The increasing convergence of risks of physical and cyber failure requires the development of capabilities beyond compliance. Distribution utilities are well-practiced at restoring grids after adverse weather, accidents or asset failure. The challenge is to recognize how to recover from cyber failure. Once the technology is disconnected from the grid, monitoring and operating the systems until the technology is restored is labour-intensive. It requires substation technicians to monitor voltages, qualified linemen to manually operate switches and an increased workload on the system operators. Given the shift from large to lean workforces, this could significantly strain utilities’ capabilities. While the chief information security officers (CISOs) and technologists are largely responsible for protecting against OT failure, it will be the distribution operators and technologists who must cooperate to restore the electrical, OT and IT systems following a cyber failure. Without cooperation, it will take longer to identify, isolate, remediate and recover from a cyber-failure. Utilities should share threats and system “irregularities” internally between grid control, security operations, network operations and beyond.
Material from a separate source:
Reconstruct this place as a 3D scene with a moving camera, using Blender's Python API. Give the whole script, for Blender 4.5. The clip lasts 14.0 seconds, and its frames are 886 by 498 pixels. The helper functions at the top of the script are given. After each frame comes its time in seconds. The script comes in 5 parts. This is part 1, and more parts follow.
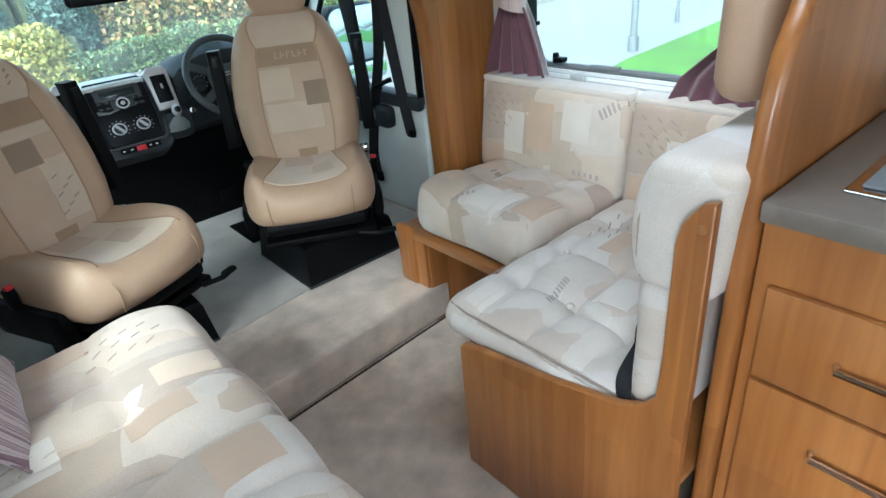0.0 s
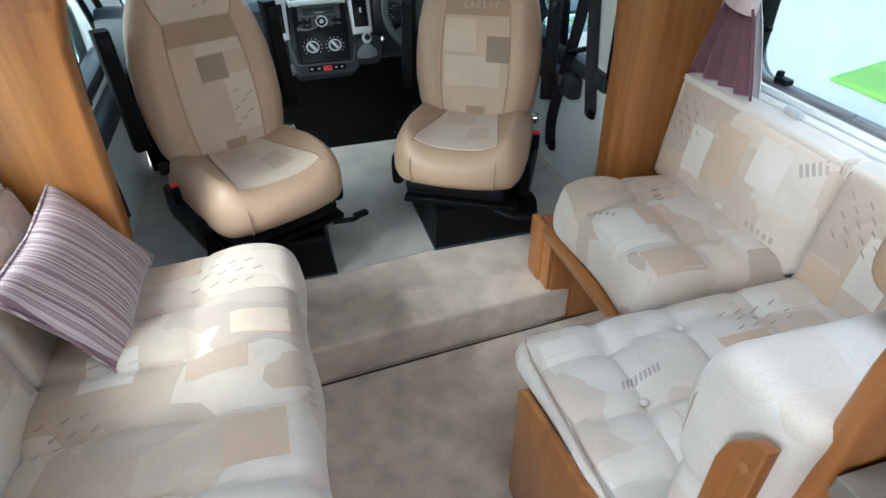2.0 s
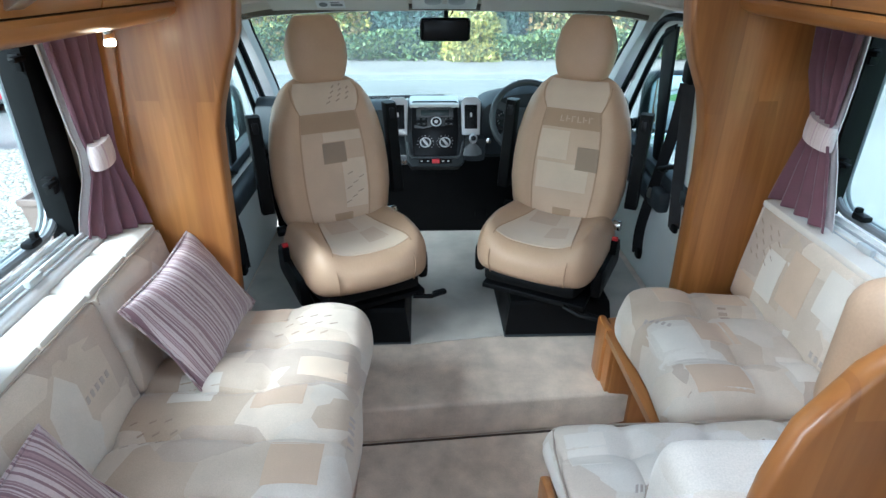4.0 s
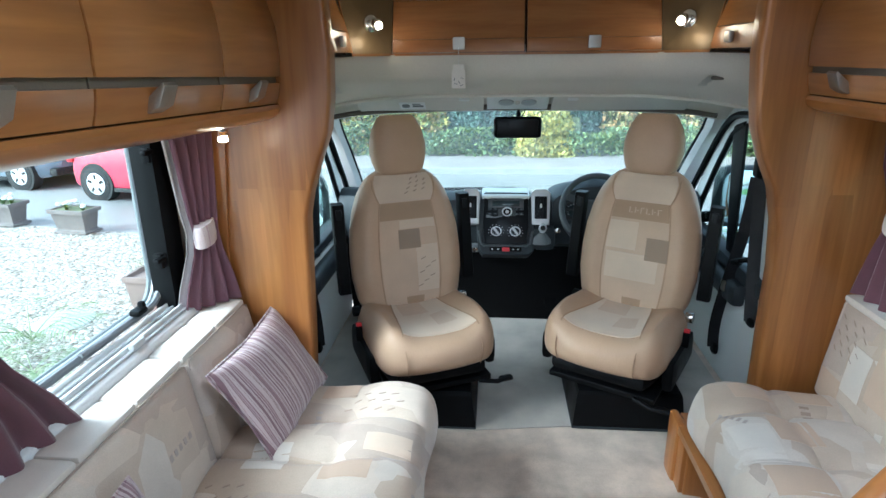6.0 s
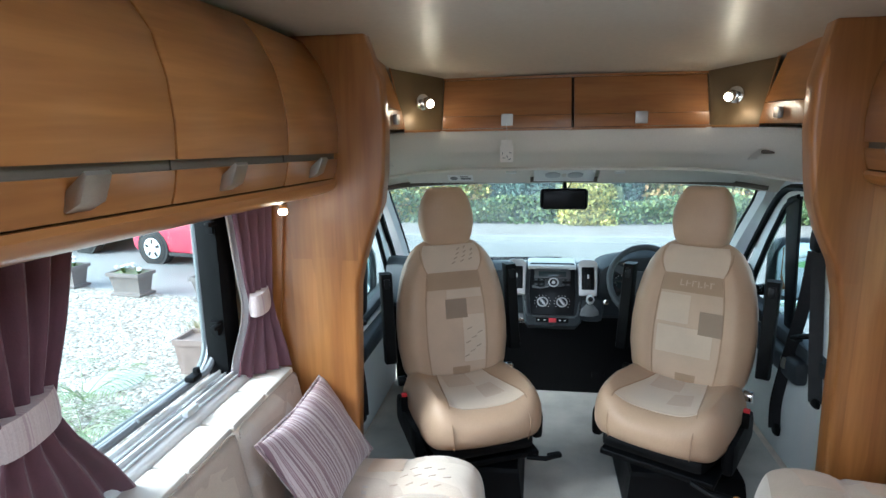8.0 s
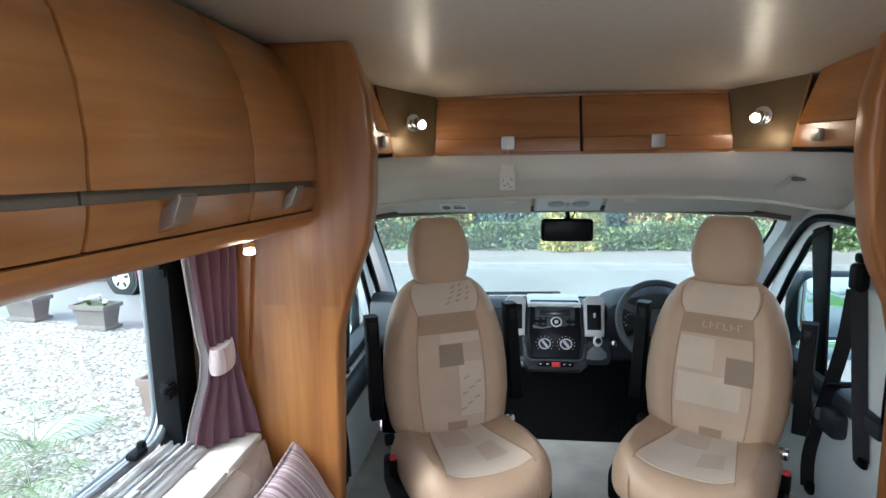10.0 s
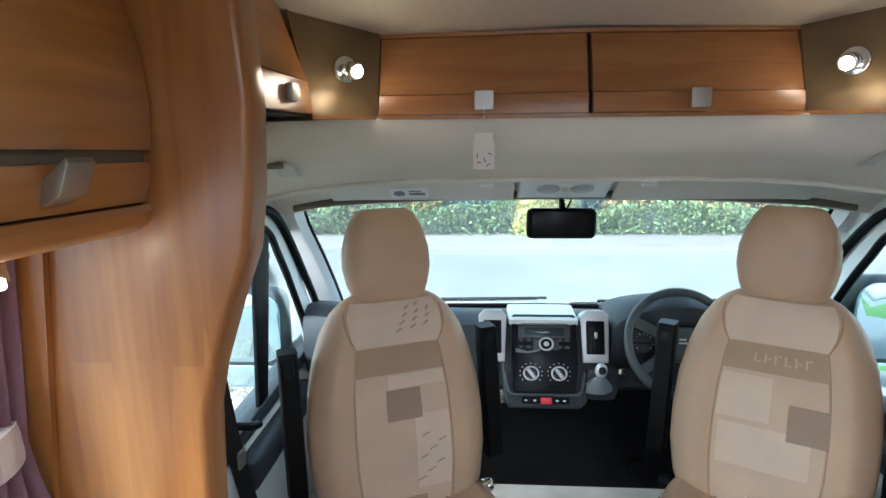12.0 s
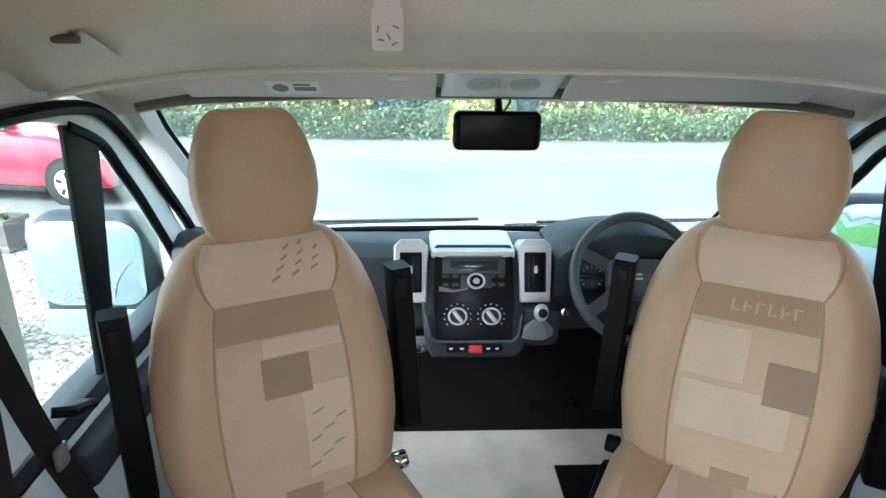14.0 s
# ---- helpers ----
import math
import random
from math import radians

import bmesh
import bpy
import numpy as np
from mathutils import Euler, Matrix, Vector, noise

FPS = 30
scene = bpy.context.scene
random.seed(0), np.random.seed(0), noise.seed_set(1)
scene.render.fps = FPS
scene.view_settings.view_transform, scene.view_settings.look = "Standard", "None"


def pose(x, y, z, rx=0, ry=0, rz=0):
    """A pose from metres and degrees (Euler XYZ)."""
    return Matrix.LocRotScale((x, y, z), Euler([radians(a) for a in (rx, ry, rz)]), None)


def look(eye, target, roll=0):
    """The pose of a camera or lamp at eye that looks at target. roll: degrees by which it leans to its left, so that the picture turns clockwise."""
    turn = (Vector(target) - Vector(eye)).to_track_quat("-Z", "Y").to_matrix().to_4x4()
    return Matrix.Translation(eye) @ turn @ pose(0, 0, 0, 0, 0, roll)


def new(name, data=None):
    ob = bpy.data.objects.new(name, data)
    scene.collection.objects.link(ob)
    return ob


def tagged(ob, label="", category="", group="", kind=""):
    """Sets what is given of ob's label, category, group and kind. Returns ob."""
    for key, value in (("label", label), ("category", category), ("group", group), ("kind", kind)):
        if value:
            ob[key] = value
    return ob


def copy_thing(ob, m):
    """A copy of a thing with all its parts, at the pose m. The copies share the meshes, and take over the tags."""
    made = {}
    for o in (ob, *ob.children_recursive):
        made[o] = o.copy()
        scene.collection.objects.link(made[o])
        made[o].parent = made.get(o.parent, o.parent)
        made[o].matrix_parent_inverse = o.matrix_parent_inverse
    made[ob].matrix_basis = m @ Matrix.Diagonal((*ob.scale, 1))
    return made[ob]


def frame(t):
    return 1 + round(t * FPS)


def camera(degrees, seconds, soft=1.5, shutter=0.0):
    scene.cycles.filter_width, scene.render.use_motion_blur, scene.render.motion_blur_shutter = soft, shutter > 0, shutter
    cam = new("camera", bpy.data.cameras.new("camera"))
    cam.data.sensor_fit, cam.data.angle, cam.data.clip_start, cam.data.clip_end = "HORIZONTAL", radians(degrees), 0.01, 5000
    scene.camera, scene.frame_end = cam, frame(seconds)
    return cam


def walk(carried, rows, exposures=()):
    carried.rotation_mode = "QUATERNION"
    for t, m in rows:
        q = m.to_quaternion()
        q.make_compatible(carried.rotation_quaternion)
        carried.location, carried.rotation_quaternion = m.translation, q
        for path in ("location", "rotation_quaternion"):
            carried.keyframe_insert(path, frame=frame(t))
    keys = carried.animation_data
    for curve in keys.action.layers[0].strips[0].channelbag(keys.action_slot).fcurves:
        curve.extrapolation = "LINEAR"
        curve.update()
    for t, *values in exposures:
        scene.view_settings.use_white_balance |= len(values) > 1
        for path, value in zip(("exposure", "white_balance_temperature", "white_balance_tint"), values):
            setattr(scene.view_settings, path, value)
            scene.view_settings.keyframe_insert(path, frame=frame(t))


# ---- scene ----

This can be made more effective if IT, OT and system operations are co-located in a security operations centre (SOC) with a monitoring/analytics capability fully integrated into asset operations. The asset operators need to understand the cyber situation of the grid to prevent or respond quickly to a cyber incident. Our survey has shown that many distribution utilities still have some way to go in developing a robust cyber response. More than 40 percent of respondents said that cyber-failure risks were not, or only partially, integrated into their broader risk management processes. Siloed processes could mean new risks and possible mitigation go unidentified or do not receive appropriate senior management scrutiny.

Accenture’s survey identified the need to share information to assist risk recognition across the industry. In South Africa, this would mean that Eskom and municipalities engage effectively so that new risks are identified and managed quickly and effectively. South African history has created many small- and medium-size distribution businesses that lack the resources required to address the risks of cyber-failure. For these businesses, it will be productive to pool resources or look to platform-based models and technology solutions that could help address common cyber-failure challenges without needing to build own internal capability. An agenda for shared approaches might include:

  1. Sponsorship and budget for a common approach by government, regulator or industry association
  2. Design for distribution grids to enable response to cyber-failure
  3. Shared risk information based on likely common threats faced by distribution businesses, and how to prepare accordingly.
  4. Misuse of sensitive data of employees or customers
  5. Governance processes for emergency management of cyber-failure
  6. Readiness of a response team of trouble-shooting experts to help contain, investigate, and manage the consequences of a cyber-failure – with practiced interactions and planned responses.

The risk landscape for cyber-failure is evolving faster than our response capability. We must catch-up.